We’re only a few weeks into 2018 but I’m still pumped from the year I had. It was a good year professionally as I transitioned into a more managerial role with higher pay and more responsibilities. It was great personally as I got engaged to an awesome girl and had some fun times with friends and family. You also can’t beat the level of returns I had this year.
I don’t know what 2018 will bring in terms of my portfolio. I do know that I have some great times ahead in my personal life. There’s the wedding later this year,a honeymoon, a potential house purchase and other things to look forward too. Then there’s the rest of my life after that to spend with an awesome person.
Beyond that, this year I plan to spend more time on this blog to try and grow the reader base. The goal is to get back into my side-hustle of writing as well.

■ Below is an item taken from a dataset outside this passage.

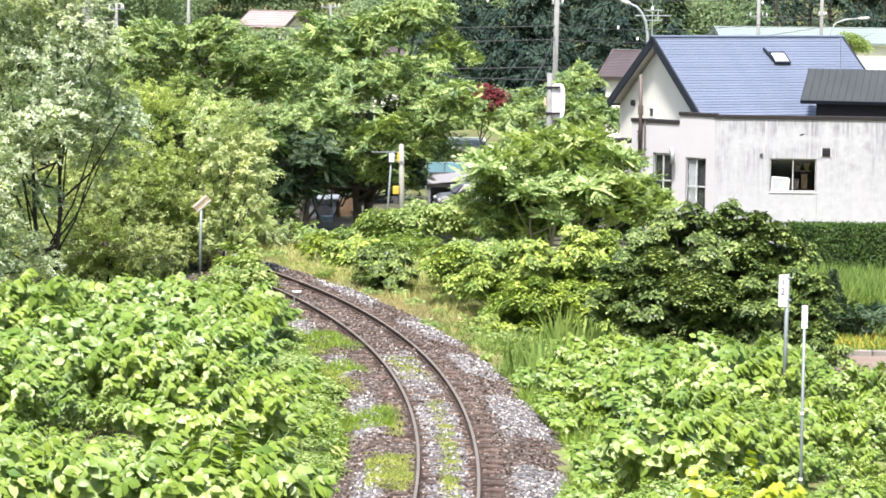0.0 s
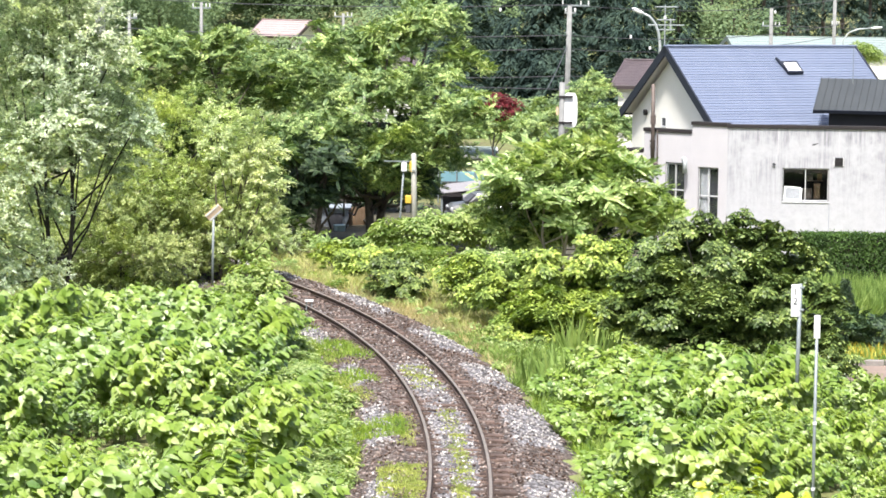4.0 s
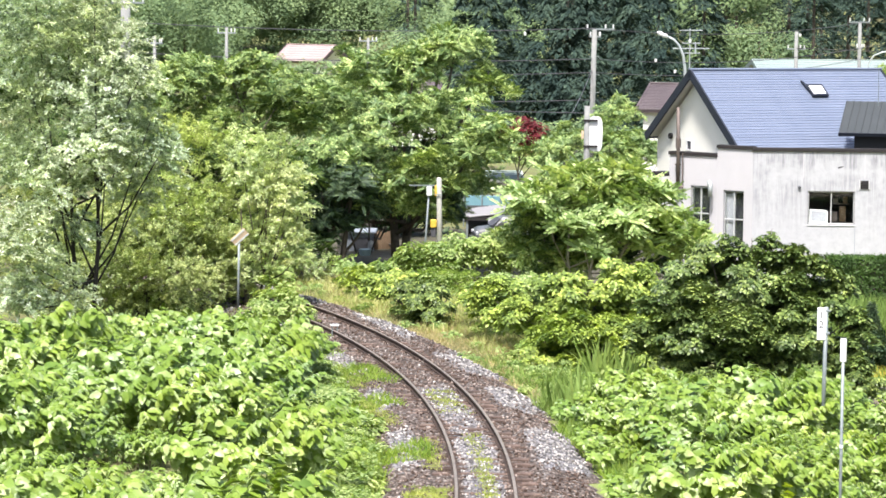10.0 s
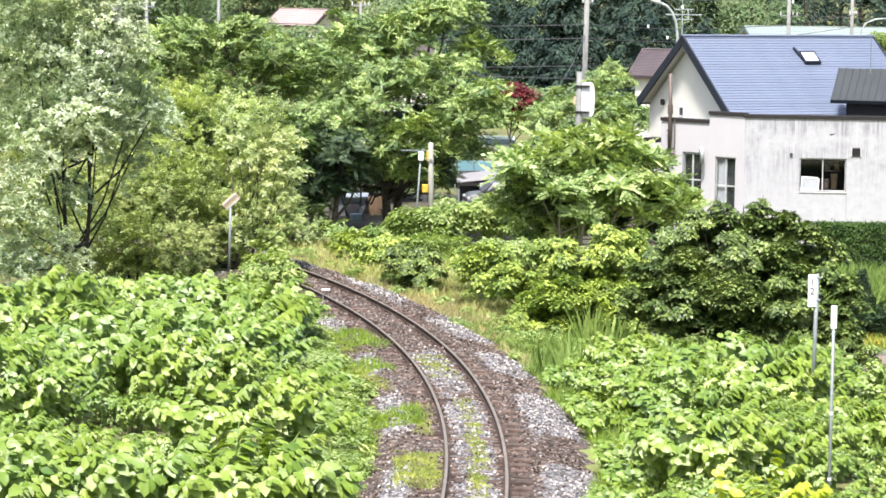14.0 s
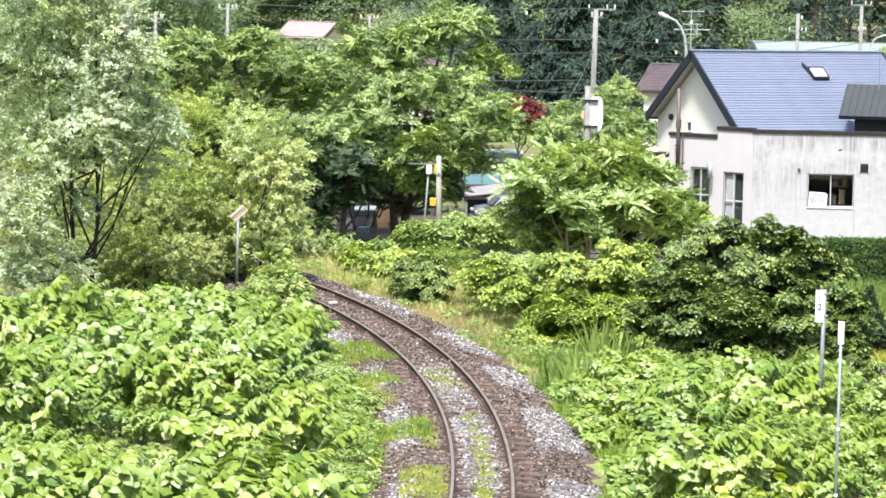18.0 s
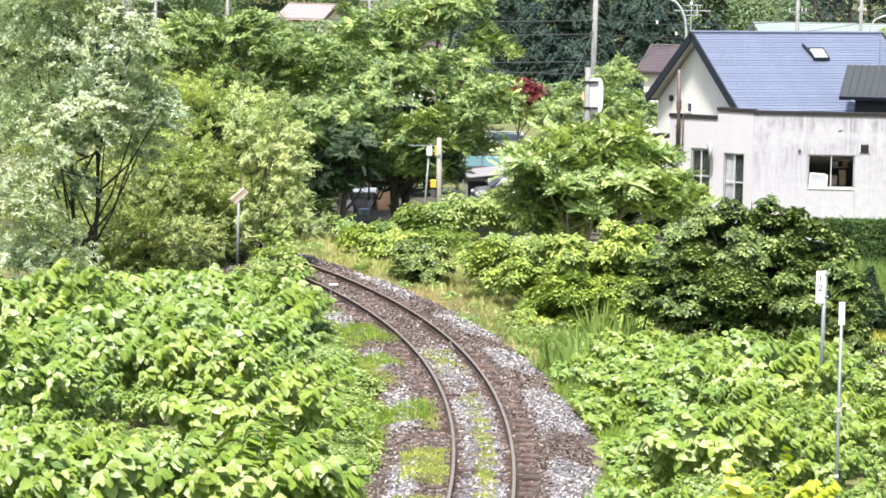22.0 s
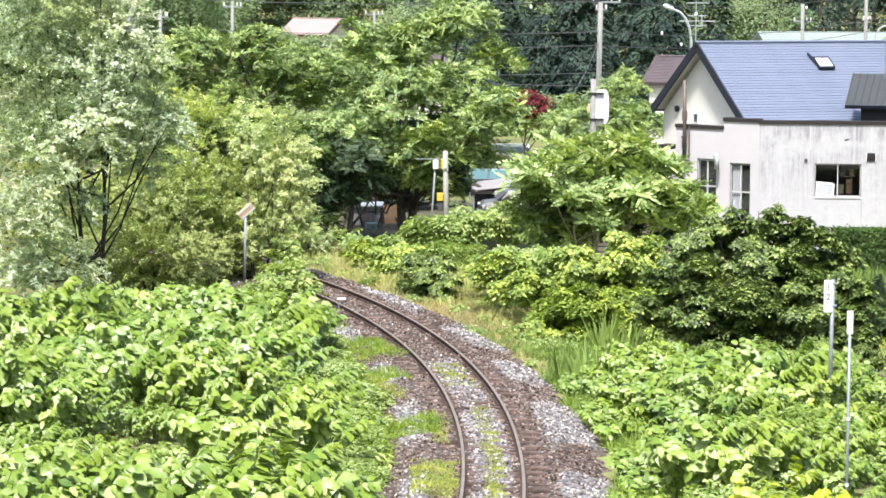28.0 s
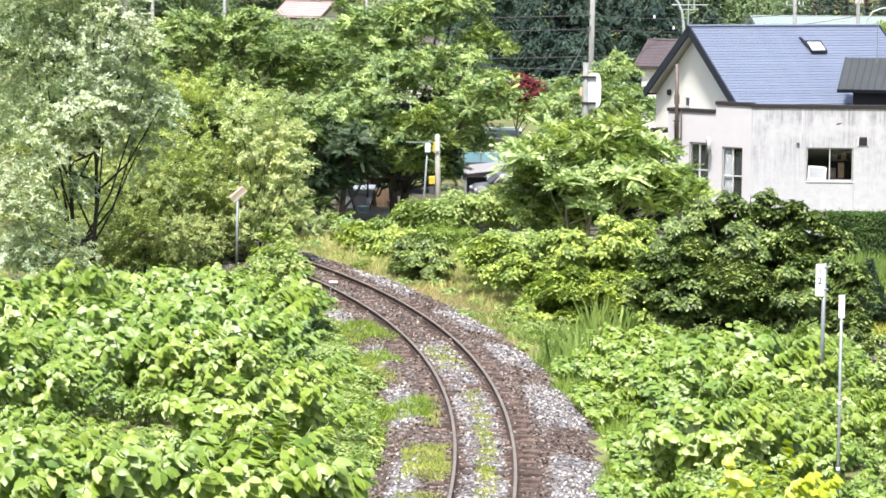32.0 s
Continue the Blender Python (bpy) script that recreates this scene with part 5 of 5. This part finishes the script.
carport()
tagged(sheet("yard", np.linspace(-7, 13, 21), np.linspace(99.5, 150, 34), lambda x, y: ground_z(x, y) + 0.05, surface("bare_yard_earth", [(0.05, 0.045, 0.03), (0.085, 0.08, 0.05)], 0.8, 0.95, 0, 20, 0.6, 0.03)),
       "bare brown earth of the yard", "yard", kind="structure")
tarp = empty("blue_tarpaulin", 2.0, 123.0, -1.33)
part("sheet", boxed((-1.5, 0, 0.95), (2.6, 0.06, 1.75), 0.02), BLUE_SHEET, tarp, "faded blue sheeting")
for k in range(6):
    part("post", tube(bmesh.new(), [(-1.6 + 0.8 * k, -0.05, 0), (-1.6 + 0.8 * k, -0.05, 1.85)], [0.03, 0.03], 6), GALV, tarp)
tagged(tarp, "blue sheeting stretched over a low fence", "tarpaulin")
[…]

Looking at this data and what I did in 2017, I see some great results but also see opportunity for improvement. It’ll be hard to beat 2017 in terms of returns but there’s certainly a lot of personal milestones(like getting married) that will make it an awesome year no matter what happens in the markets.
Thanks for reading and thanks for hanging out with me during this journey. This brings the 2017 YEAR IN REVIEW EXTRAVAGANZA to an end. I hope it delivered all the graphs you dreamed of but let me know if you wanted to see more.